The Oubliette art house. Photograph: Camilla Canocchi

 

In the last year, several stories have appeared in the news about artists’ collectives establishing creative spaces in expensive abandoned buildings.

First it was ‘The Temporary School of Thought,’ occupying a £25 million house in Mayfair.

Then, in the last month, a collective called ‘Oubliette’ created an art house in a £5 million building in Waterloo.

As the number of empty properties in London increases, the view among the squatter community is that these kinds of initiatives will spread.
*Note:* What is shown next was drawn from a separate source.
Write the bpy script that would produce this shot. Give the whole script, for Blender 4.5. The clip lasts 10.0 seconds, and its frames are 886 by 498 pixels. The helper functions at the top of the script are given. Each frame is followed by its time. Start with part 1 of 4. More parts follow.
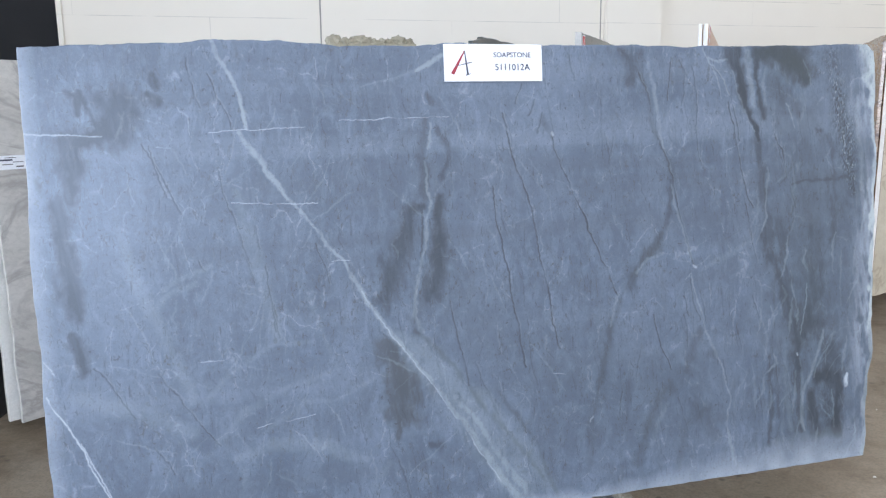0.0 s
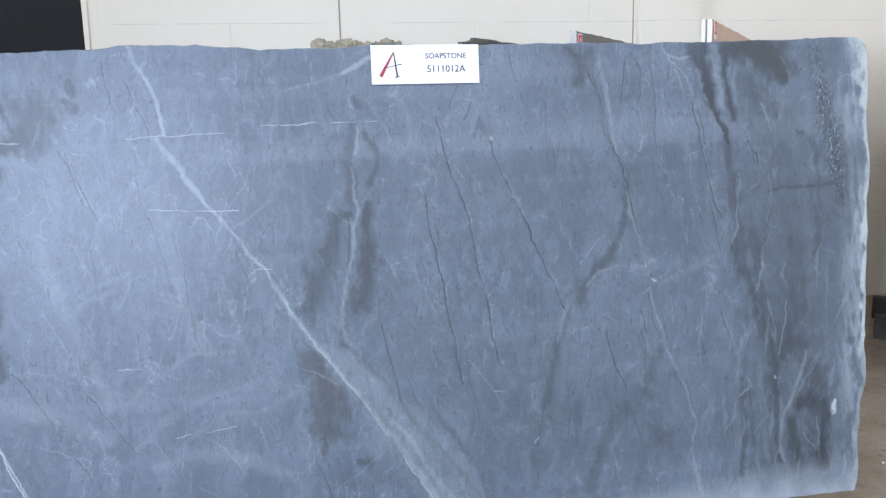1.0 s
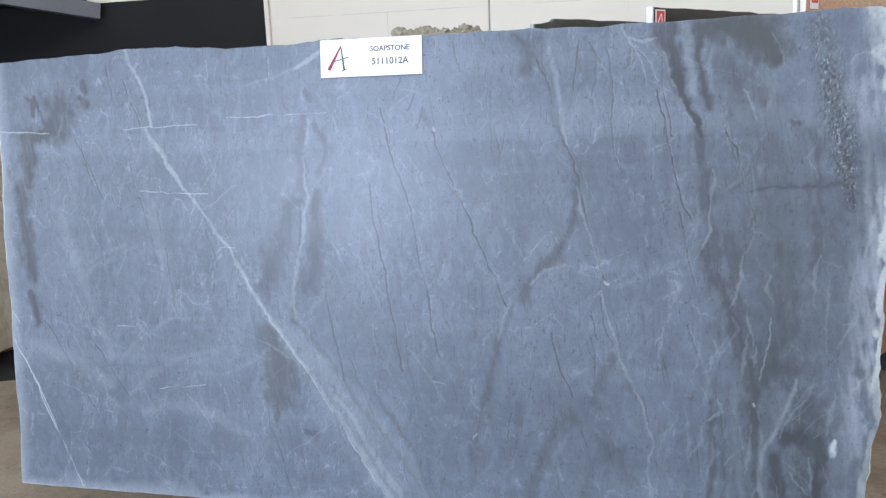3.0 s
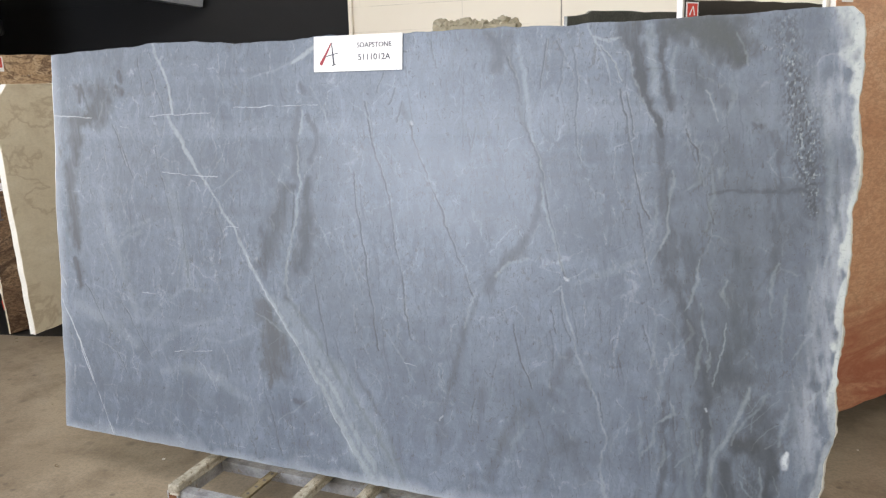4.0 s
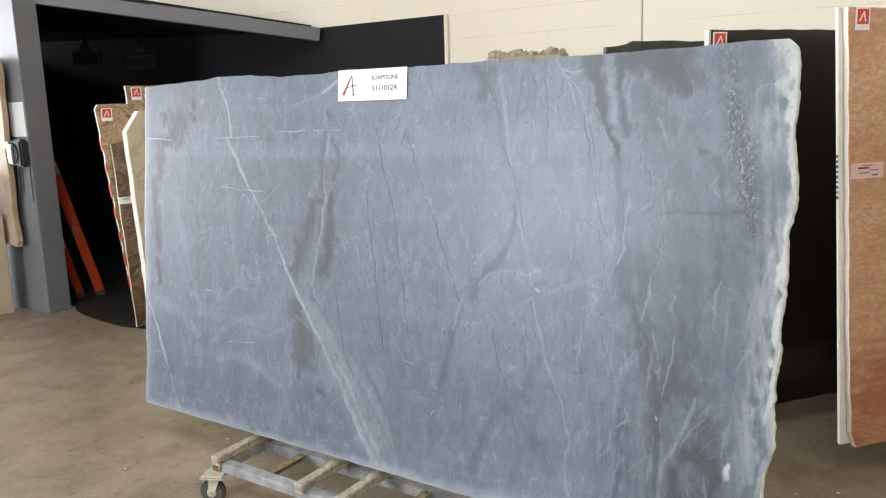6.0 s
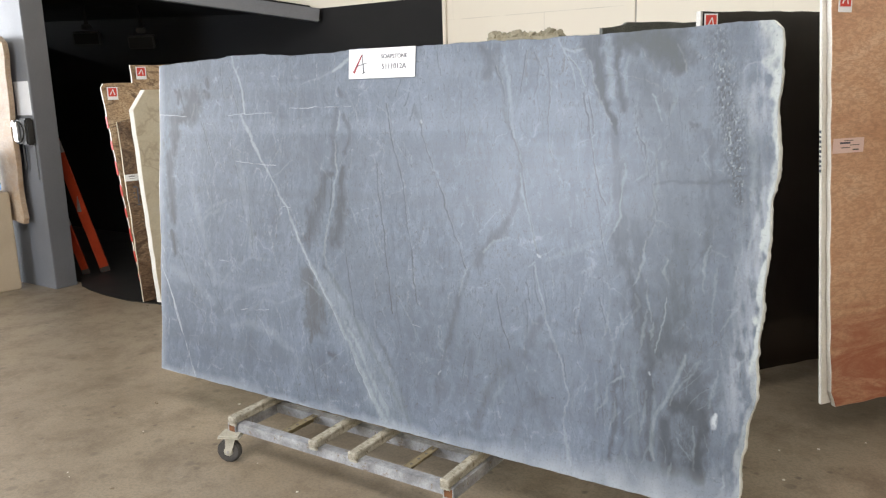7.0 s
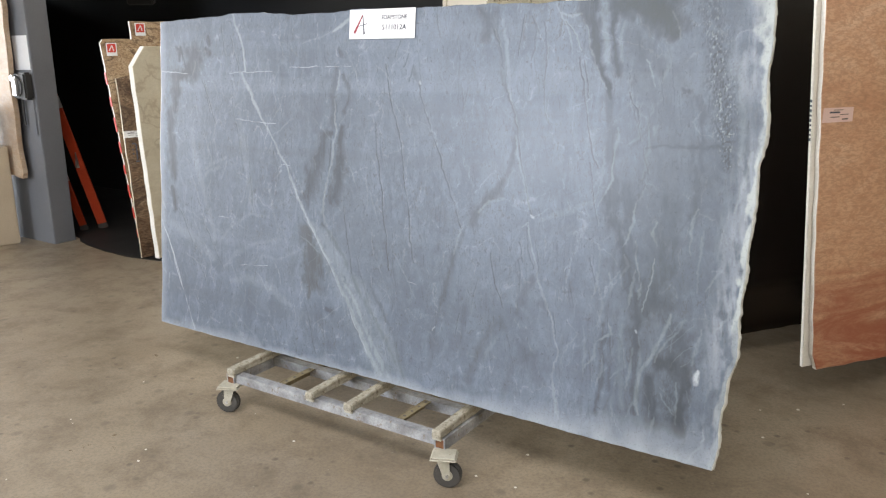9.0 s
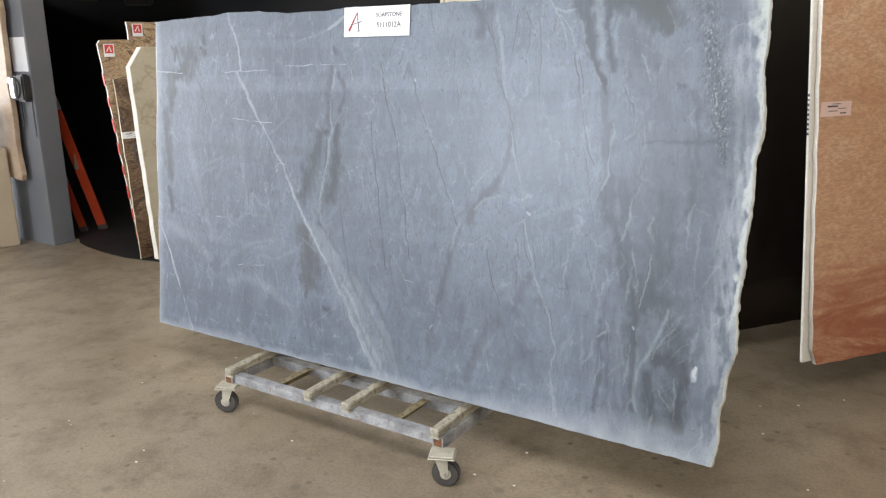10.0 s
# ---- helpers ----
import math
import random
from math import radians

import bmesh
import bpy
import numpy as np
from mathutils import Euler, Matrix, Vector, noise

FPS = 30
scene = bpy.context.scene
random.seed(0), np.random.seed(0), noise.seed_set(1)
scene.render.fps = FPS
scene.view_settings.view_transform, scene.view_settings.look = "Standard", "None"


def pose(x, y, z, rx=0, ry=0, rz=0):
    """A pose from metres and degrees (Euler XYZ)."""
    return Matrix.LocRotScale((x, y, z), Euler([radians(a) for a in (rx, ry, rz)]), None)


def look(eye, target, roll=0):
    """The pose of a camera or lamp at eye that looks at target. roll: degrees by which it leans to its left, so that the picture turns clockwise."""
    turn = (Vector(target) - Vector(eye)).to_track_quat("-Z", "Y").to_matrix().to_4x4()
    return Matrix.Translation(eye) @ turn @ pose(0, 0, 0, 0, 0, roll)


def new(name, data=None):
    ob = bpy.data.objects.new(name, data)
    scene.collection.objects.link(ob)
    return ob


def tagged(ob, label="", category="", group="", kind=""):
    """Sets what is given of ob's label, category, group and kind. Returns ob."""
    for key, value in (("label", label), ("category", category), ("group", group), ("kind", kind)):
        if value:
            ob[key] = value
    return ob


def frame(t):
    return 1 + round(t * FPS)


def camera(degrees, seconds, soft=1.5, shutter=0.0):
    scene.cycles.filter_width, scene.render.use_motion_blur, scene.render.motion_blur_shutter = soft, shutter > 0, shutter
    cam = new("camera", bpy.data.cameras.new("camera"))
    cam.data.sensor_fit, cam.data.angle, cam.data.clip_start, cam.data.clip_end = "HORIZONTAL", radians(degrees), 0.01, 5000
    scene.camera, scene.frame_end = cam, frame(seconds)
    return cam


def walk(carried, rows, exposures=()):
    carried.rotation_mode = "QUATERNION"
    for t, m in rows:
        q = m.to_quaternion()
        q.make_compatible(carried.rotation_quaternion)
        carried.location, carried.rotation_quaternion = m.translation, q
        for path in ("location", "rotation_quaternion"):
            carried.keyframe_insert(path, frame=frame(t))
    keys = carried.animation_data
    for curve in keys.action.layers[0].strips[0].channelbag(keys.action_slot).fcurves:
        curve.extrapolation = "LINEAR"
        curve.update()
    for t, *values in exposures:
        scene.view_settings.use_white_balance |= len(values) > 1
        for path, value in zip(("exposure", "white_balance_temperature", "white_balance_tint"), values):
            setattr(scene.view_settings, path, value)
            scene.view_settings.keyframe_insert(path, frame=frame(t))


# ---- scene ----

“It’s a real struggle living as an artist, especially when you are forced not to live as an artist because you have to partake in menial work to cover rent and basic subsistence costs,” says Dan Simon, one of the ‘Oubliette’ squatters.

There are more than 82,000 empty homes in London according to the Empty Homes Agency (EHA), a charity which works to highlight the waste of empty spaces and helps to return them to use.

EHA say that the total is probably higher since the latest statistics are from April 2008 and, according to Henry Oliver of EHA, “the main decline in the housing market has happened since then.”

“Squatting is an inevitable consequence of a failing housing system; when the system doesn’t deliver, I don’t blame people for trying to short-circuit it,” says David Ireland, chief executive of EHA.

Alan Sharpington, Co-artistic director of Donkey Works, a theatre production company that is staging a play at the Oubliette art house, says that before now the cheapest place where he could put on a performance cost £130 per week.

“It’s such a competitive market. We have tried to get private sponsorship but nobody is interested at all.

The Arts Council offered help, but wants to see the play before giving you the funds,” explains Sharpington.

Simon believes that the recent downturn in the economy, combined with the series of economic and political scandals, have made the public more understanding of squatting.

“The neighbours are generally supportive,” says Simon as he shows a set of sofas that were given to him by the local pub.

Following a recent story in the Evening Standard about Oubliette, comments left by the readers where generally positive about the initiative.

Only a handful of people argued that they should be thrown out or that what they are doing is vandalism.

One such commenter that went by the name of Fanfan La Tulipe complained: “These people have just helped themselves to somebody's property! Where do we draw the line or is it all becoming a free for all?”

Simon argues that squatters actually perform a social function: “We function as a 100 per cent effective 24/7 security service, we keep the building in good repair and stop the devaluation of house prices…If you live on a street where there is a rotting building you are obviously affected by that.”

But the owners of the property, Dover House Property Investments

Limited, disagree and are taking the collective to court  to have them evicted.

However, Simon remains optimistic about the future of Oubliette: “it may not be in this property, it may not be in the next property, but this ambition will be realized.”